## Short exercise
Among the lines below, count those with "keys". Give only the number.

[Rows from a dataset of clips and code]

○ ○ ○ ○ ○ ○ ○

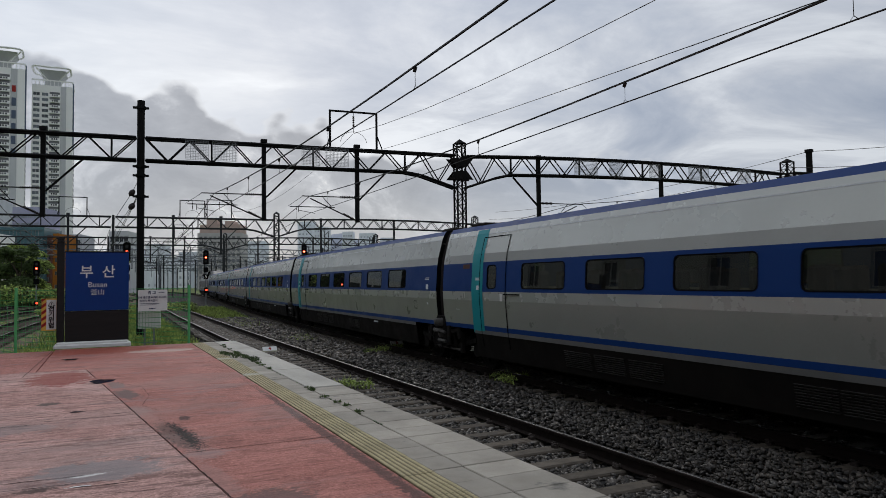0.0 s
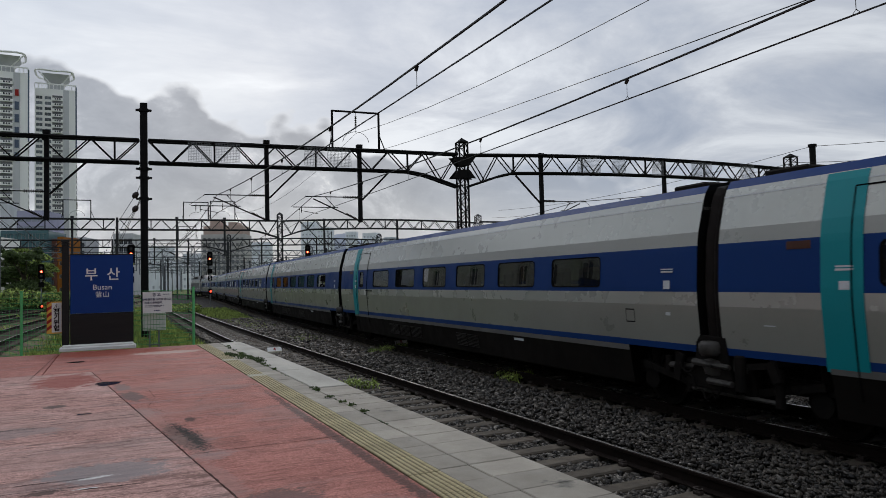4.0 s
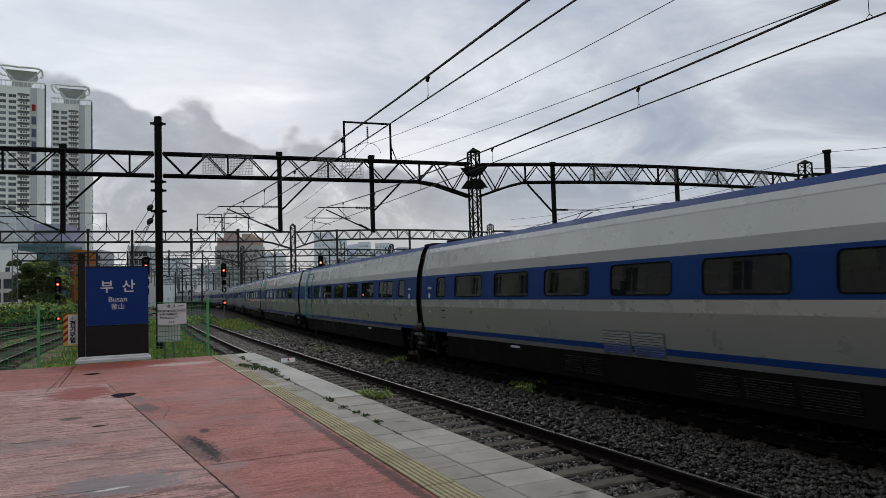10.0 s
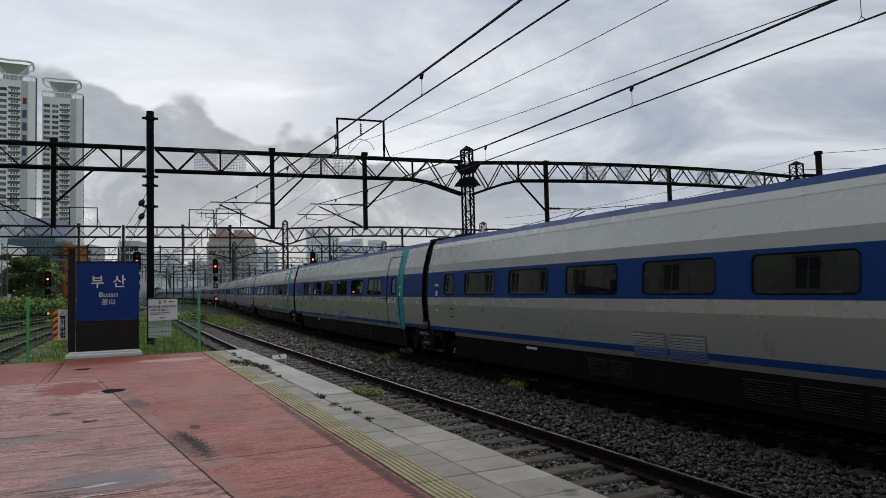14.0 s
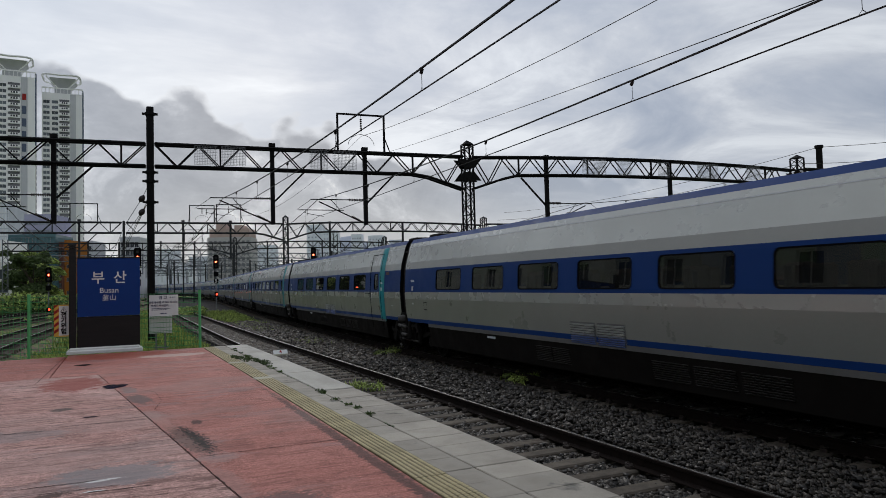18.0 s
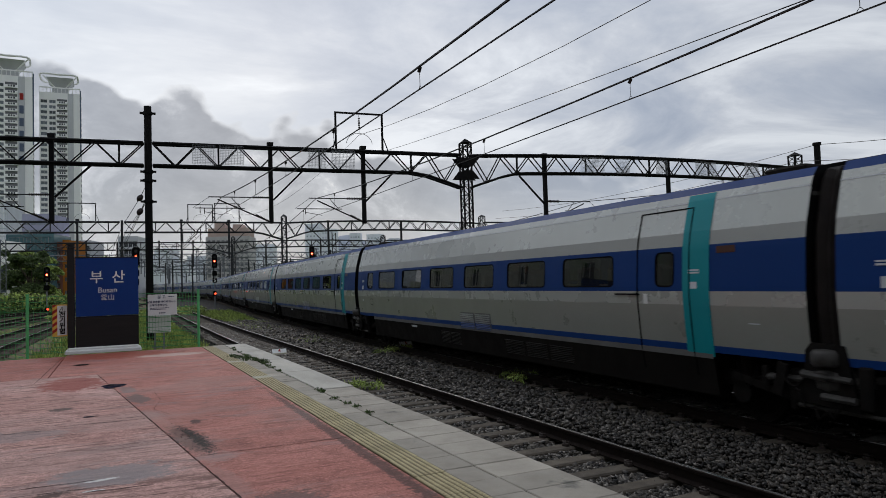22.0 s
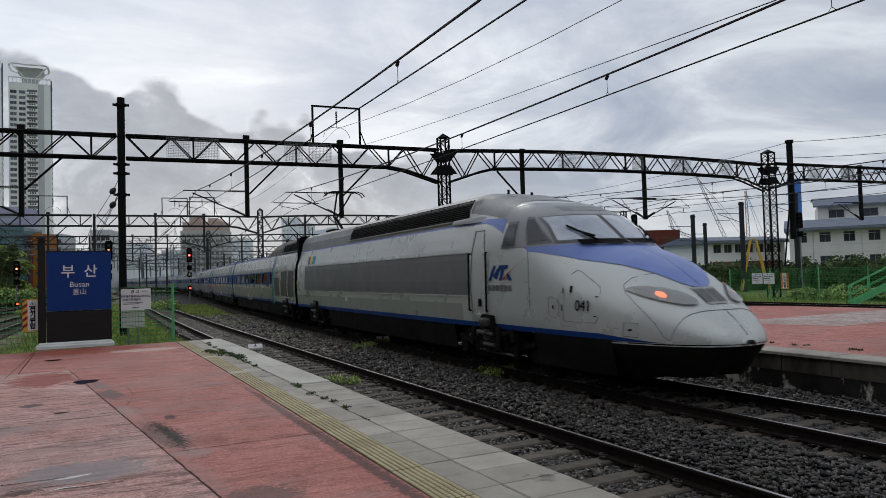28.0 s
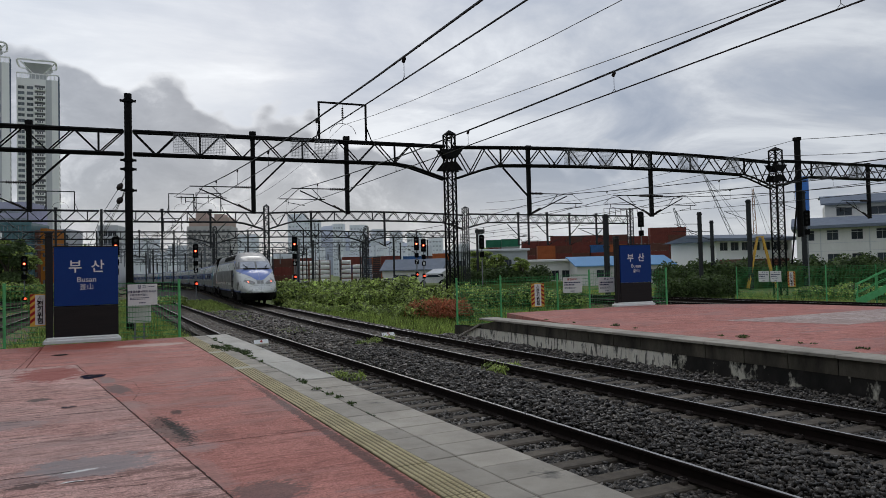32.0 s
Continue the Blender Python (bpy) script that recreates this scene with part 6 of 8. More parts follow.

○ ○ ○ ○ ○ ○ ○

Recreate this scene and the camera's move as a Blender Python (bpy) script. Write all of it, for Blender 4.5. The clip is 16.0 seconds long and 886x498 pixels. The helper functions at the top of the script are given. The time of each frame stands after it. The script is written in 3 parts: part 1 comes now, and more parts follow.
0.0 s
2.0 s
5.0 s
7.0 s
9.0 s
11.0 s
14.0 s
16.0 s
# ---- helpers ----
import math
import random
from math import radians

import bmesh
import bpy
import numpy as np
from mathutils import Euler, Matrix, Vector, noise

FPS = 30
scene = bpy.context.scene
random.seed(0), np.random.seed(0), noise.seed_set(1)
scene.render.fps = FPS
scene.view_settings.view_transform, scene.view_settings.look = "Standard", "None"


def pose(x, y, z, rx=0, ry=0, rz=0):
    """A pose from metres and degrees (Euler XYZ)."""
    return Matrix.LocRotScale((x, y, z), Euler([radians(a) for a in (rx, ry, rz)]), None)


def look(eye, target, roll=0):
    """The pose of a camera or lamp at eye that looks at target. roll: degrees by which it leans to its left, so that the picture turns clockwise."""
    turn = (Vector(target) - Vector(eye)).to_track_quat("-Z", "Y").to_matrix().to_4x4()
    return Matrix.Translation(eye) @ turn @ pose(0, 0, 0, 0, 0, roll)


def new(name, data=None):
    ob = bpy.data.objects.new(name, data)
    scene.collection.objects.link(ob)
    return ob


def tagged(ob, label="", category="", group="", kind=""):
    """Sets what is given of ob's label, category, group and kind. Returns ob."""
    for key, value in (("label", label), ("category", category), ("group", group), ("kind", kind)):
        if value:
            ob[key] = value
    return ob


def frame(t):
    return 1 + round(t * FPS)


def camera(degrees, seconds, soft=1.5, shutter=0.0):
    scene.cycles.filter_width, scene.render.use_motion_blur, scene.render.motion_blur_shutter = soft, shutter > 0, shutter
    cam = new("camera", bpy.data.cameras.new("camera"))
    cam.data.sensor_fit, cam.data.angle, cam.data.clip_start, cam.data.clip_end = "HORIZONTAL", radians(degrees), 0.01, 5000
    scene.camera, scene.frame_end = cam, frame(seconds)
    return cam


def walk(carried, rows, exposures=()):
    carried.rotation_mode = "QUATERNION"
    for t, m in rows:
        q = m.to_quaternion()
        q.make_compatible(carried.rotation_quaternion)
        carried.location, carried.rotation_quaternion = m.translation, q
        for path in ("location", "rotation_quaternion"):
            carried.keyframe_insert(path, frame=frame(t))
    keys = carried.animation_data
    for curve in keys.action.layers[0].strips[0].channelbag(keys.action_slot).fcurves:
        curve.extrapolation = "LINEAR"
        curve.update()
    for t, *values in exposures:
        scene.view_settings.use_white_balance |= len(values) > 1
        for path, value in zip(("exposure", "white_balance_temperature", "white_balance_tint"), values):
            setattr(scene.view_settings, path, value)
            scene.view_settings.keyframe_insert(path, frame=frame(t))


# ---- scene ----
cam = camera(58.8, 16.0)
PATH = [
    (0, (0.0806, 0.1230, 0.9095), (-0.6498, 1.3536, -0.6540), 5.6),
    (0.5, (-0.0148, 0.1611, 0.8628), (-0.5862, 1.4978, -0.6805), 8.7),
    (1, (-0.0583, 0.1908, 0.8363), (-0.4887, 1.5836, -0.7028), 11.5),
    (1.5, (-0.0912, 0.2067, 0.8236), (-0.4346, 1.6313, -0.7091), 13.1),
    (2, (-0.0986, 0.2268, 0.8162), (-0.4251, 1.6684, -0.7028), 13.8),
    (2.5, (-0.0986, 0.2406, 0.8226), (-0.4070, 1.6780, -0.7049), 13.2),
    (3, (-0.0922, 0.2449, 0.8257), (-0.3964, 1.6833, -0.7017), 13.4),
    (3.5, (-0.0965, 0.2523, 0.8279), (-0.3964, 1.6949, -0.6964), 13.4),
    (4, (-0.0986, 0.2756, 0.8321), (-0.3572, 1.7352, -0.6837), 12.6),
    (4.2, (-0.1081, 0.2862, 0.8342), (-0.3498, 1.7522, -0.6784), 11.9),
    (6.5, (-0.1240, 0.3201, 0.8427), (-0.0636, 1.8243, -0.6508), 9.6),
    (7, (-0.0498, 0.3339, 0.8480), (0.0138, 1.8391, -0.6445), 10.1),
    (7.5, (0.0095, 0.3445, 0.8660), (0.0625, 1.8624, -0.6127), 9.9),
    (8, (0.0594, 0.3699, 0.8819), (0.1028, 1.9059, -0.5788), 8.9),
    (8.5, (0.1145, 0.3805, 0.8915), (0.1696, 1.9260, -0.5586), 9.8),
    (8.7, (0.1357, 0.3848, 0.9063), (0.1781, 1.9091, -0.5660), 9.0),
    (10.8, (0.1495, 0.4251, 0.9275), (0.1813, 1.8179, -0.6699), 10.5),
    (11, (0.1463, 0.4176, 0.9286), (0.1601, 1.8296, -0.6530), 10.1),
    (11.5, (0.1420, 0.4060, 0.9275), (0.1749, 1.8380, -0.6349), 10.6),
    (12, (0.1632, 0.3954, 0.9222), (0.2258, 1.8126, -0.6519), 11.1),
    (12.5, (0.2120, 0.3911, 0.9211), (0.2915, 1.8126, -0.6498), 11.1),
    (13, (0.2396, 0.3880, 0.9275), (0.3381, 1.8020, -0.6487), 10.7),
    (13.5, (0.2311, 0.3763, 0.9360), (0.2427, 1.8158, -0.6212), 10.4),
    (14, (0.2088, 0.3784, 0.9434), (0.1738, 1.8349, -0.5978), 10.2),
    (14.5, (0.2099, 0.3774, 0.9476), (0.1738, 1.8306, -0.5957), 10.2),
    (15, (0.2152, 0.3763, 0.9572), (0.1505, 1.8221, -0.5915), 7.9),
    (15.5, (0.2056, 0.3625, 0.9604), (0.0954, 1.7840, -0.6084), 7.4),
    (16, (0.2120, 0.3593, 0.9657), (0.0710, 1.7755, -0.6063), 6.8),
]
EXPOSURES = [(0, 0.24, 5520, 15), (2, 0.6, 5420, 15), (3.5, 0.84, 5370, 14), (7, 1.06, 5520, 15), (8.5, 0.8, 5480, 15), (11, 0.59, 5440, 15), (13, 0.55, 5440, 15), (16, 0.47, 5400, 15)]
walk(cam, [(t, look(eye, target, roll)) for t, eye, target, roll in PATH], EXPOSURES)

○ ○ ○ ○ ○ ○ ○

## Full response
2